→ TASK PROMPT: Return each line of the data below exactly, omitting any pictures.

→ DATASET CONTENT:
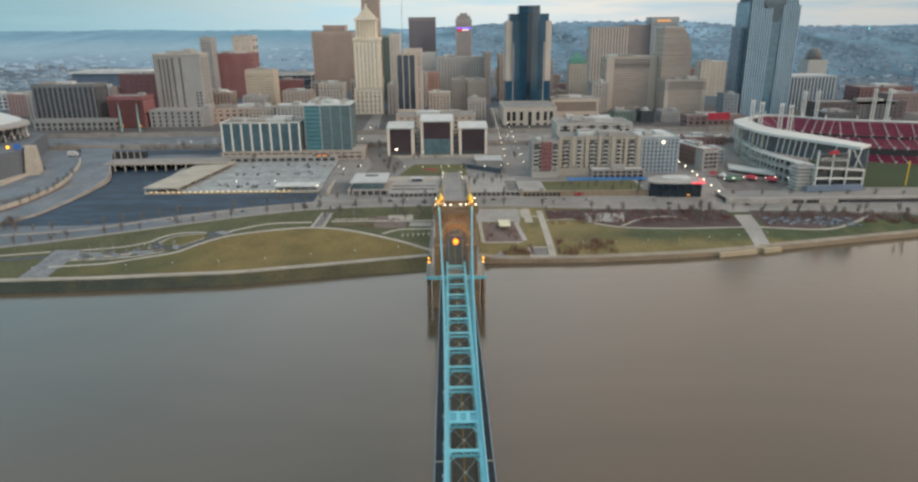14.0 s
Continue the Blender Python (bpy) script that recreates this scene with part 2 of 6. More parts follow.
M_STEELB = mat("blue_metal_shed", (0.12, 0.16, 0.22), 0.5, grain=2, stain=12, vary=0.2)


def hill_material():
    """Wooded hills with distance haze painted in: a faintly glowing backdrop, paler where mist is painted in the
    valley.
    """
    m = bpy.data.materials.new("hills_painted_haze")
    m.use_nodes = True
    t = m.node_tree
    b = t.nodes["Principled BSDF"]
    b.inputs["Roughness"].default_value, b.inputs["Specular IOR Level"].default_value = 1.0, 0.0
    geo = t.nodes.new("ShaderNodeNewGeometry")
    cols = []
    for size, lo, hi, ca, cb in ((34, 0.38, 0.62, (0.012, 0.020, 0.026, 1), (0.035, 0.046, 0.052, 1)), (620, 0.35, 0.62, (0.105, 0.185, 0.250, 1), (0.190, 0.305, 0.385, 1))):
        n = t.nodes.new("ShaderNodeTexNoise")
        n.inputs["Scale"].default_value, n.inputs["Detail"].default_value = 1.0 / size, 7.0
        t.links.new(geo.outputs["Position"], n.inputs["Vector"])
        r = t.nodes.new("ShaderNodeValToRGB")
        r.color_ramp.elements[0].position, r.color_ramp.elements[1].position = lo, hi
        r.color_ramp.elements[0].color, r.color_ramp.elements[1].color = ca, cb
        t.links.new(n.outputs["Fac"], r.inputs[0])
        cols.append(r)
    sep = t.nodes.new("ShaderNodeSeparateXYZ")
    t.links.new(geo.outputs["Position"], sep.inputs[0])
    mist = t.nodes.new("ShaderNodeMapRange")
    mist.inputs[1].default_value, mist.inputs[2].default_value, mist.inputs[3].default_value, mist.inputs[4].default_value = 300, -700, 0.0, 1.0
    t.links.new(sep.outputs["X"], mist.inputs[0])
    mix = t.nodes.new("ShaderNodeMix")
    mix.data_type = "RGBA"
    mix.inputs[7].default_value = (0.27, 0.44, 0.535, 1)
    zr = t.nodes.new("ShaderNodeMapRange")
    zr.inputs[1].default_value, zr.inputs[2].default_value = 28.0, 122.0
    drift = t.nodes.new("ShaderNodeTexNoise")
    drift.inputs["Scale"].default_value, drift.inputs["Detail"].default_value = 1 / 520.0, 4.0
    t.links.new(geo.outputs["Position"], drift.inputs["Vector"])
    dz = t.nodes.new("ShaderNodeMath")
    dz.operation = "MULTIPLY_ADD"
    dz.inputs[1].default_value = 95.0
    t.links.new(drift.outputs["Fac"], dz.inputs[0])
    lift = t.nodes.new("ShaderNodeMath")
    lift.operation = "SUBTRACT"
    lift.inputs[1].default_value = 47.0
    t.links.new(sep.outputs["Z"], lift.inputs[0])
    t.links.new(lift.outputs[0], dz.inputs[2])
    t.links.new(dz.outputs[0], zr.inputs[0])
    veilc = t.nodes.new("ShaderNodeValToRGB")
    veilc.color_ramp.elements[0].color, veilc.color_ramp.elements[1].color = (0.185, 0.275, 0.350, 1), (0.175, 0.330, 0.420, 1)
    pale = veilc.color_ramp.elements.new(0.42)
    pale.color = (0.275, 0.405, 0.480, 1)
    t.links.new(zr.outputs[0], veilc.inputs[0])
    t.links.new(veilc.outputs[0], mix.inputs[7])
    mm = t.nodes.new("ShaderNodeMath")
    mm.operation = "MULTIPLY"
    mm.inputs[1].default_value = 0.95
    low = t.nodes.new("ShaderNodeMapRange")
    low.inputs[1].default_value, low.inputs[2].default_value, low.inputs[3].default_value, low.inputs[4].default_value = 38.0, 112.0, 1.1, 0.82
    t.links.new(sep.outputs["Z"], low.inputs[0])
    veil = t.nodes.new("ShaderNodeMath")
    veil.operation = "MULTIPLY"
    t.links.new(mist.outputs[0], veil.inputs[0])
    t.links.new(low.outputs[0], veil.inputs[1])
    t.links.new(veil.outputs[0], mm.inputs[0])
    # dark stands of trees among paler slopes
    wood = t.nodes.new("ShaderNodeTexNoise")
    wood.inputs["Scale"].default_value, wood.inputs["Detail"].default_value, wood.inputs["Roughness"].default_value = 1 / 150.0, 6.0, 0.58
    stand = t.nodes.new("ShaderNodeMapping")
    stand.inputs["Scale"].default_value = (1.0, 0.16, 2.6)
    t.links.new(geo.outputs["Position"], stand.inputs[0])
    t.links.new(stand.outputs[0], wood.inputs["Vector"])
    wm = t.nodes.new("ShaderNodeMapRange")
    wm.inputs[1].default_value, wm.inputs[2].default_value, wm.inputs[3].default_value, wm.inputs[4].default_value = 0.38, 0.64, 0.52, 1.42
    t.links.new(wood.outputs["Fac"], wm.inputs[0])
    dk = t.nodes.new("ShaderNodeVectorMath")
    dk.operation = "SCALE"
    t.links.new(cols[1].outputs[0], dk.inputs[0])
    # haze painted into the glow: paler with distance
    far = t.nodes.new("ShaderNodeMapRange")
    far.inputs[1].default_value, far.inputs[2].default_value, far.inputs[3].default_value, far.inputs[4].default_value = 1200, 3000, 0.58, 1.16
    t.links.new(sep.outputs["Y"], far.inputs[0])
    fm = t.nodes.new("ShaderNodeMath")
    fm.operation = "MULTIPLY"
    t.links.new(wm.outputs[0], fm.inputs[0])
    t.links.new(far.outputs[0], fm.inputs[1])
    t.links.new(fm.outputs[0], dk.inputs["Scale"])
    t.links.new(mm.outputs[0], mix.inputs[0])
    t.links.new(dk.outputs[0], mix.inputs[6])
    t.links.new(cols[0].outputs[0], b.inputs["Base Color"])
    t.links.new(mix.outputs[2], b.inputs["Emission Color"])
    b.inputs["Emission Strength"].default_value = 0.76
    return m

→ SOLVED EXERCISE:
14.0 s
Continue the Blender Python (bpy) script that recreates this scene with part 2 of 6. More parts follow.
M_STEELB = mat("blue_metal_shed", (0.12, 0.16, 0.22), 0.5, grain=2, stain=12, vary=0.2)


def hill_material():
    """Wooded hills with distance haze painted in: a faintly glowing backdrop, paler where mist is painted in the
    valley.
    """
    m = bpy.data.materials.new("hills_painted_haze")
    m.use_nodes = True
    t = m.node_tree
    b = t.nodes["Principled BSDF"]
    b.inputs["Roughness"].default_value, b.inputs["Specular IOR Level"].default_value = 1.0, 0.0
    geo = t.nodes.new("ShaderNodeNewGeometry")
    cols = []
    for size, lo, hi, ca, cb in ((34, 0.38, 0.62, (0.012, 0.020, 0.026, 1), (0.035, 0.046, 0.052, 1)), (620, 0.35, 0.62, (0.105, 0.185, 0.250, 1), (0.190, 0.305, 0.385, 1))):
        n = t.nodes.new("ShaderNodeTexNoise")
        n.inputs["Scale"].default_value, n.inputs["Detail"].default_value = 1.0 / size, 7.0
        t.links.new(geo.outputs["Position"], n.inputs["Vector"])
        r = t.nodes.new("ShaderNodeValToRGB")
        r.color_ramp.elements[0].position, r.color_ramp.elements[1].position = lo, hi
        r.color_ramp.elements[0].color, r.color_ramp.elements[1].color = ca, cb
        t.links.new(n.outputs["Fac"], r.inputs[0])
        cols.append(r)
    sep = t.nodes.new("ShaderNodeSeparateXYZ")
    t.links.new(geo.outputs["Position"], sep.inputs[0])
    mist = t.nodes.new("ShaderNodeMapRange")
    mist.inputs[1].default_value, mist.inputs[2].default_value, mist.inputs[3].default_value, mist.inputs[4].default_value = 300, -700, 0.0, 1.0
    t.links.new(sep.outputs["X"], mist.inputs[0])
    mix = t.nodes.new("ShaderNodeMix")
    mix.data_type = "RGBA"
    mix.inputs[7].default_value = (0.27, 0.44, 0.535, 1)
    zr = t.nodes.new("ShaderNodeMapRange")
    zr.inputs[1].default_value, zr.inputs[2].default_value = 28.0, 122.0
    drift = t.nodes.new("ShaderNodeTexNoise")
    drift.inputs["Scale"].default_value, drift.inputs["Detail"].default_value = 1 / 520.0, 4.0
    t.links.new(geo.outputs["Position"], drift.inputs["Vector"])
    dz = t.nodes.new("ShaderNodeMath")
    dz.operation = "MULTIPLY_ADD"
    dz.inputs[1].default_value = 95.0
    t.links.new(drift.outputs["Fac"], dz.inputs[0])
    lift = t.nodes.new("ShaderNodeMath")
    lift.operation = "SUBTRACT"
    lift.inputs[1].default_value = 47.0
    t.links.new(sep.outputs["Z"], lift.inputs[0])
    t.links.new(lift.outputs[0], dz.inputs[2])
    t.links.new(dz.outputs[0], zr.inputs[0])
    veilc = t.nodes.new("ShaderNodeValToRGB")
    veilc.color_ramp.elements[0].color, veilc.color_ramp.elements[1].color = (0.185, 0.275, 0.350, 1), (0.175, 0.330, 0.420, 1)
    pale = veilc.color_ramp.elements.new(0.42)
    pale.color = (0.275, 0.405, 0.480, 1)
    t.links.new(zr.outputs[0], veilc.inputs[0])
    t.links.new(veilc.outputs[0], mix.inputs[7])
    mm = t.nodes.new("ShaderNodeMath")
    mm.operation = "MULTIPLY"
    mm.inputs[1].default_value = 0.95
    low = t.nodes.new("ShaderNodeMapRange")
    low.inputs[1].default_value, low.inputs[2].default_value, low.inputs[3].default_value, low.inputs[4].default_value = 38.0, 112.0, 1.1, 0.82
    t.links.new(sep.outputs["Z"], low.inputs[0])
    veil = t.nodes.new("ShaderNodeMath")
    veil.operation = "MULTIPLY"
    t.links.new(mist.outputs[0], veil.inputs[0])
    t.links.new(low.outputs[0], veil.inputs[1])
    t.links.new(veil.outputs[0], mm.inputs[0])
    # dark stands of trees among paler slopes
    wood = t.nodes.new("ShaderNodeTexNoise")
    wood.inputs["Scale"].default_value, wood.inputs["Detail"].default_value, wood.inputs["Roughness"].default_value = 1 / 150.0, 6.0, 0.58
    stand = t.nodes.new("ShaderNodeMapping")
    stand.inputs["Scale"].default_value = (1.0, 0.16, 2.6)
    t.links.new(geo.outputs["Position"], stand.inputs[0])
    t.links.new(stand.outputs[0], wood.inputs["Vector"])
    wm = t.nodes.new("ShaderNodeMapRange")
    wm.inputs[1].default_value, wm.inputs[2].default_value, wm.inputs[3].default_value, wm.inputs[4].default_value = 0.38, 0.64, 0.52, 1.42
    t.links.new(wood.outputs["Fac"], wm.inputs[0])
    dk = t.nodes.new("ShaderNodeVectorMath")
    dk.operation = "SCALE"
    t.links.new(cols[1].outputs[0], dk.inputs[0])
    # haze painted into the glow: paler with distance
    far = t.nodes.new("ShaderNodeMapRange")
    far.inputs[1].default_value, far.inputs[2].default_value, far.inputs[3].default_value, far.inputs[4].default_value = 1200, 3000, 0.58, 1.16
    t.links.new(sep.outputs["Y"], far.inputs[0])
    fm = t.nodes.new("ShaderNodeMath")
    fm.operation = "MULTIPLY"
    t.links.new(wm.outputs[0], fm.inputs[0])
    t.links.new(far.outputs[0], fm.inputs[1])
    t.links.new(fm.outputs[0], dk.inputs["Scale"])
    t.links.new(mm.outputs[0], mix.inputs[0])
    t.links.new(dk.outputs[0], mix.inputs[6])
    t.links.new(cols[0].outputs[0], b.inputs["Base Color"])
    t.links.new(mix.outputs[2], b.inputs["Emission Color"])
    b.inputs["Emission Strength"].default_value = 0.76
    return m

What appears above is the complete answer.